I am constantly amazed at how animated and talkative people get when you mention food. The mere aroma of certain foods can evoke memories that transport us back to a special place and time. Food can bridge the gap between all ages, races and ethnicities.
Let's face it, the only thing that should ever come between people is a table and some serving bowls.

Tuesday, August 21, 2007

This Post Really Stinks!

I am fortunate enough to have a good many friends of German heritage. Over the years I have grown to have a great fondness for many German dishes. The one thing I did not try until I was 37 years old was Limburger Cheese (a traditionally German product but is also made in the United States). I just could never get past the smell. I remember when I was younger my parents buying dark bread, some red onion and Limburger cheese, they were determined to try it. They sliced the onion nice and thin, lightly spread a little butter on the bread, opened the package of Limburger and proceeded to quickly dispose of it in the garbage. They were so disappointed but they said it just smelled rotten and they couldn’t get it past their noses. I never forgot that smell either and swore that I would never bother trying Limburger Cheese again from that day forward. But many years ago a new friend I had made, both her and her mother absolutely adored Limburger Cheese sandwiches with a cold beer to wash it down. They would beg me to have one but I’d always go that’s okay you both enjoy it. I would wait outside to avoid the smell. On and off for months and months they would beg me to try a Limburger sandwich, they both said once I get it past my nose that I will love it. They said it is one of the purest tasting cheeses around. Well needless to say her and her mother wore me down and I agreed nervously to try it. Well to make a long story short, they were right, it was delicious and I’ve been a fan ever since. Here are a few different ways people traditionally eat these sandwiches.

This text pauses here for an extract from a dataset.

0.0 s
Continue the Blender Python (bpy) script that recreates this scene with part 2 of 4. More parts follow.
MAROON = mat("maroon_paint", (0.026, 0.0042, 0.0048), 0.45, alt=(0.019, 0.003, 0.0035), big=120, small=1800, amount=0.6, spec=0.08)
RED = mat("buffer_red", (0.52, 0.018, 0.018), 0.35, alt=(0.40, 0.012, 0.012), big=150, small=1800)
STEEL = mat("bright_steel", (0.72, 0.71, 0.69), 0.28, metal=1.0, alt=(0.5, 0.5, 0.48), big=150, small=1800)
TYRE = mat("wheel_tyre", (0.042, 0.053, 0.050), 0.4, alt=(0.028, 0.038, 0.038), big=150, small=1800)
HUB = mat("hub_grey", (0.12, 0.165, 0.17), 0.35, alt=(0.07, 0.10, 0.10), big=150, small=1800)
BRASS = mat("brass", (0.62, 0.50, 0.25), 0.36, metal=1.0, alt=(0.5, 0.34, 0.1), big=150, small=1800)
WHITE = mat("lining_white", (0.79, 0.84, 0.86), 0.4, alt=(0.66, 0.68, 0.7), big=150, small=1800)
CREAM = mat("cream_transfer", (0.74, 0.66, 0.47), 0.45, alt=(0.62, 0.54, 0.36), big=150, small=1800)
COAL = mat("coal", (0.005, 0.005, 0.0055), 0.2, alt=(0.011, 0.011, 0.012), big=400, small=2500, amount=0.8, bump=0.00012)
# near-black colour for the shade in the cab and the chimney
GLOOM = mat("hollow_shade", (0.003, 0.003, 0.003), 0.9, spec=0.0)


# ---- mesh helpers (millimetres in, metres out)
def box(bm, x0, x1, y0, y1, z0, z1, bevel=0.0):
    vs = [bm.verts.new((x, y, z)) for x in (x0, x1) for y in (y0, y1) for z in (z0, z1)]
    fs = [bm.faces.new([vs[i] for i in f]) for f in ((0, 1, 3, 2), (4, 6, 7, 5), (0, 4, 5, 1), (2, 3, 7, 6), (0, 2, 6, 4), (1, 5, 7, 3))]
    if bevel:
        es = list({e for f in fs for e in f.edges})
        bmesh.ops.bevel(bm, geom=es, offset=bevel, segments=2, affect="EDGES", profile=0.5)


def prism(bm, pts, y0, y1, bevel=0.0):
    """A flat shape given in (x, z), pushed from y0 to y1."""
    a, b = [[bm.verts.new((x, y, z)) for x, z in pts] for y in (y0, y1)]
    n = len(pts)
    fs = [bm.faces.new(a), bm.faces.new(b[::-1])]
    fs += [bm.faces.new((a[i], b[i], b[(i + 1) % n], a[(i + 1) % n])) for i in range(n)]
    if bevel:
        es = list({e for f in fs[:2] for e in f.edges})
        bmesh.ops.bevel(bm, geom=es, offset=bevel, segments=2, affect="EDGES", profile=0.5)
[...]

Found this helpful hint in an article that I had read:
“To control the odor of Limburger, rinse the rind or cut it off altogether, recommends Myron Olson of Chalet Cheese Co-op. And by all means, store Limburger in a glass jar. This will contain the smell without adversely affecting the cheese. "Limburger is a table cheese," says Myron. While you can include in any meal ("at breakfast with toast, in a sandwich for lunch, with potatoes for dinner"), you won't often find it listed as an ingredient in recipes. Myron explains: "It doesn't cook well because when you warm it, the heat intensifies the smell”.

Limburger Cheese Sandwiches

1) Thinly sliced pumpernickel or whole grain bread, Limburger cheese, thinly sliced onions, butter and Pepper to taste.

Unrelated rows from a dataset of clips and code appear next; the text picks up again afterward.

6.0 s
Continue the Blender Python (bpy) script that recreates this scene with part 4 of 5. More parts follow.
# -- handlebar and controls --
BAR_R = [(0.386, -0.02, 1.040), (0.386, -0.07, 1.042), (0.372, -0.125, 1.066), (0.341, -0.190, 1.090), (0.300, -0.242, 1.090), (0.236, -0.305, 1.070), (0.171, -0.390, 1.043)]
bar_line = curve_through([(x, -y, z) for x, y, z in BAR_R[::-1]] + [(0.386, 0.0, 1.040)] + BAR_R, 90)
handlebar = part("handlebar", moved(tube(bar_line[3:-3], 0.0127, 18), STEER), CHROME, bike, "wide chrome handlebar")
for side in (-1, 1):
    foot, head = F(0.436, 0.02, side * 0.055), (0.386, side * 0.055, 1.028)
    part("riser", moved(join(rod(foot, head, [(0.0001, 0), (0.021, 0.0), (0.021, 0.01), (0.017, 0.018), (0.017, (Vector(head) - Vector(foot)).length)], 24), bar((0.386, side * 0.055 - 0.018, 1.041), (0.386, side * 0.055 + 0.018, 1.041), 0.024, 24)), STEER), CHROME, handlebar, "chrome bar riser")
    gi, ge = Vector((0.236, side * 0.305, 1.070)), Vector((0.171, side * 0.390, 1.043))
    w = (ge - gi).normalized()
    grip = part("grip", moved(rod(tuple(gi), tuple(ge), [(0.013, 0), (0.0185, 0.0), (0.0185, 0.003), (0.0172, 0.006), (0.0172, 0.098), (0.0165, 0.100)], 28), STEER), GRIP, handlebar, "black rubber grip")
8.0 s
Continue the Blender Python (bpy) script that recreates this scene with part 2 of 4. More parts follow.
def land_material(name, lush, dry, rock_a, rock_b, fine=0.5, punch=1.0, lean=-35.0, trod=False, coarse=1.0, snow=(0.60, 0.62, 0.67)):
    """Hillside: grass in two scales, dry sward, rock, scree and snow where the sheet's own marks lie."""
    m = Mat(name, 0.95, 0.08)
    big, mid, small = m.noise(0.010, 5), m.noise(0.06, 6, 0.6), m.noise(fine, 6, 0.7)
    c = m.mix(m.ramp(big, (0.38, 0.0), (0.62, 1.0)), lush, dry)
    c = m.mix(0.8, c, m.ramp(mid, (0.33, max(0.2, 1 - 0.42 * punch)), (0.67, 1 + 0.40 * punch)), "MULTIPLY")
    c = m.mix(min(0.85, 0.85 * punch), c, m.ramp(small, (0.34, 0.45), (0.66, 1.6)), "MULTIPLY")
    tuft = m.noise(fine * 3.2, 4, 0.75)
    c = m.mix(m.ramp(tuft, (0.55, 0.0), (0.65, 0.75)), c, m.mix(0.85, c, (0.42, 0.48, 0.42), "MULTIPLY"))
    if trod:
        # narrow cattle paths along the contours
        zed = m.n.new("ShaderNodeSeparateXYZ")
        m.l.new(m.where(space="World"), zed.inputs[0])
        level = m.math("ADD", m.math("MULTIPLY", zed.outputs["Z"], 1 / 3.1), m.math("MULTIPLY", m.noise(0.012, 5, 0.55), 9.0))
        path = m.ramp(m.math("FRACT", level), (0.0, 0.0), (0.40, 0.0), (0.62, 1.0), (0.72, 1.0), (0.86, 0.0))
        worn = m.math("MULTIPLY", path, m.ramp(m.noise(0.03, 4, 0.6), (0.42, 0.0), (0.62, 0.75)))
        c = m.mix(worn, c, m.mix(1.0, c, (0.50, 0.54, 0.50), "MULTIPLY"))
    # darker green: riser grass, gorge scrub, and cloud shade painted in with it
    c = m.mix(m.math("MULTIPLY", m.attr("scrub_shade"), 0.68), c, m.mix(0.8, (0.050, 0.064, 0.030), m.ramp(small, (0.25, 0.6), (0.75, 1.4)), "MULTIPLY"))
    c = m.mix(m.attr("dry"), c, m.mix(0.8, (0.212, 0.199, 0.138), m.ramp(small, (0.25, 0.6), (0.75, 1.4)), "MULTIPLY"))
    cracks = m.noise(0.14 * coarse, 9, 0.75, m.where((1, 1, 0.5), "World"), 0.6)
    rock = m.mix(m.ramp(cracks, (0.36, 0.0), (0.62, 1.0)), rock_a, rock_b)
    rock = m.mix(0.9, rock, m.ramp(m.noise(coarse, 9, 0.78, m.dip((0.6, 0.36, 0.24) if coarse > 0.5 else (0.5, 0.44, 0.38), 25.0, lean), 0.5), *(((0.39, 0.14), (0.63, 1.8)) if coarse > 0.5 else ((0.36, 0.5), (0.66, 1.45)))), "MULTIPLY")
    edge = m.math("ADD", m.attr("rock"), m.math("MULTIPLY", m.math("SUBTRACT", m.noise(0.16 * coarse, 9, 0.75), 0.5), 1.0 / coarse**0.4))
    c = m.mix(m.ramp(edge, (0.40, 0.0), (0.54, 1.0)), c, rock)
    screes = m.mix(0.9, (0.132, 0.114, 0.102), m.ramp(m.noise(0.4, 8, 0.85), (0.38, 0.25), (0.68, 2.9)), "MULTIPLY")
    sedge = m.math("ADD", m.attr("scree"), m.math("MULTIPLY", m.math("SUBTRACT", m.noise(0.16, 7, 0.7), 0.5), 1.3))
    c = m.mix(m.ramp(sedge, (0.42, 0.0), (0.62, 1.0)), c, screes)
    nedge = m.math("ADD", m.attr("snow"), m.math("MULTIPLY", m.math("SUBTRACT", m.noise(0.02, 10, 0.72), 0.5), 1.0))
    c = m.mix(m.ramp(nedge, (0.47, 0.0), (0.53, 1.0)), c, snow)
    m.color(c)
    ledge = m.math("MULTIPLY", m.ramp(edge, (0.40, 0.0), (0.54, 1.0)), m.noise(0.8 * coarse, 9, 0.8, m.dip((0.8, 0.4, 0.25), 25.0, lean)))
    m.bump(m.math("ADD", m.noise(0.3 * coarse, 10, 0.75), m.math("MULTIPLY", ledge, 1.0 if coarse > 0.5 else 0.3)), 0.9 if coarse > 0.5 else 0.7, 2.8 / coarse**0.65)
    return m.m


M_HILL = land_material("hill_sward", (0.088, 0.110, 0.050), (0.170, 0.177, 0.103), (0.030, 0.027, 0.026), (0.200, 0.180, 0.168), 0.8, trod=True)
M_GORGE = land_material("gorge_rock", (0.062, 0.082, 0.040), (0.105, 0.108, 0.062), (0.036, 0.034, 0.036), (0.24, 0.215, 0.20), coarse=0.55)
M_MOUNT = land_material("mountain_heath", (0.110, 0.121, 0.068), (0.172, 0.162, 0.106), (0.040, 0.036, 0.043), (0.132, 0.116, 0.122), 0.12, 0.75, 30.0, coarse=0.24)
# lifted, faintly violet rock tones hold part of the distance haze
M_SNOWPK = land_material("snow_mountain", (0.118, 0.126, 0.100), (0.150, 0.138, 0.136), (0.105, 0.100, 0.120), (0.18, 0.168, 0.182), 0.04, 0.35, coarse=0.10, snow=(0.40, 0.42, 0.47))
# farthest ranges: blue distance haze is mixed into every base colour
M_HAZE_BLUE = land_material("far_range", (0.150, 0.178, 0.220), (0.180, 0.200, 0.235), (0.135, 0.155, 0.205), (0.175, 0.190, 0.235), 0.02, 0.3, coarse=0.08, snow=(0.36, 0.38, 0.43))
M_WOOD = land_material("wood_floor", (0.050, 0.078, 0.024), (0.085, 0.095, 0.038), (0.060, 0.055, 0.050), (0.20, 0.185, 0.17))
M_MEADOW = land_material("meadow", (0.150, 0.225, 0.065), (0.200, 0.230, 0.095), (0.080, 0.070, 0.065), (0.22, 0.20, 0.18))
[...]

2) Pumpernickel bread, preferably German, or crusty seeded rye bread, Limburger cheese, Anchovy fillets in olive oil.

3) Sliced pumpernickel or rye bread, Limburger cheese, thinly sliced onions, sliced liverwurst or Braunschweiger, horseradish to taste.

4) Rye bread (dark or light, pumpernickel, sauerkraut rye, etc.), Mustard (sweet-hot, brown, whole grain, etc.), Sliced Limburger (at any age you prefer, washed or not, rind-on or rind-off), Thick slices of sweet onion (Vidalia, Walla-Walla, etc.)


Christine said...

So interesting to see this on your blog this morning. I watched a show on the History channel, Modern Marvels, last night all about cheese making and one of the highlights was Limburger cheese. There is only one manufacturer in the US that makes this cheese. I have never seen it in a store here in AZ but if I do, I might just be daring enough to try it!

Patricia Scarpin said...

You are very brave! I don't know if I'd be courageous enough to try this cheese. ;)

Julie said...

Hi Christine, I believe the only state in the U.S. that is making Limburger is in Wisconsin.

Julie said...

Patricia trust me I wouldn't try this cheese until I was 37 years old and it took alot of prodding to get me to do it....but I am glad that I did.

Helena>38 said...

I've been enjoying your posts very much. What wonderful recipes you have.

I loved that you point out that the kitchen is a place to create memories. I couldn't agree more :)

About the cheese...well, I'm not sure if and when I'll ever give this cheese a try. I am a bit of a chicken. It took me until I was 30 to even try swiss cheese. To this day I still gag a little at the smell. I'm afraid to say what may happen if I smelled this cheese :(

Nonetheless, I love the pairings you show for this cheese. It actually sounds delish.

Julie said...

Thank you Helena, It is amazing how a food that can smell so bad could actually taste so good.

Chris said...

I am with the others - don't know if I could do it!

Julie said...

I understand Chris, it only took me about 30 years to summon up the courage to try it.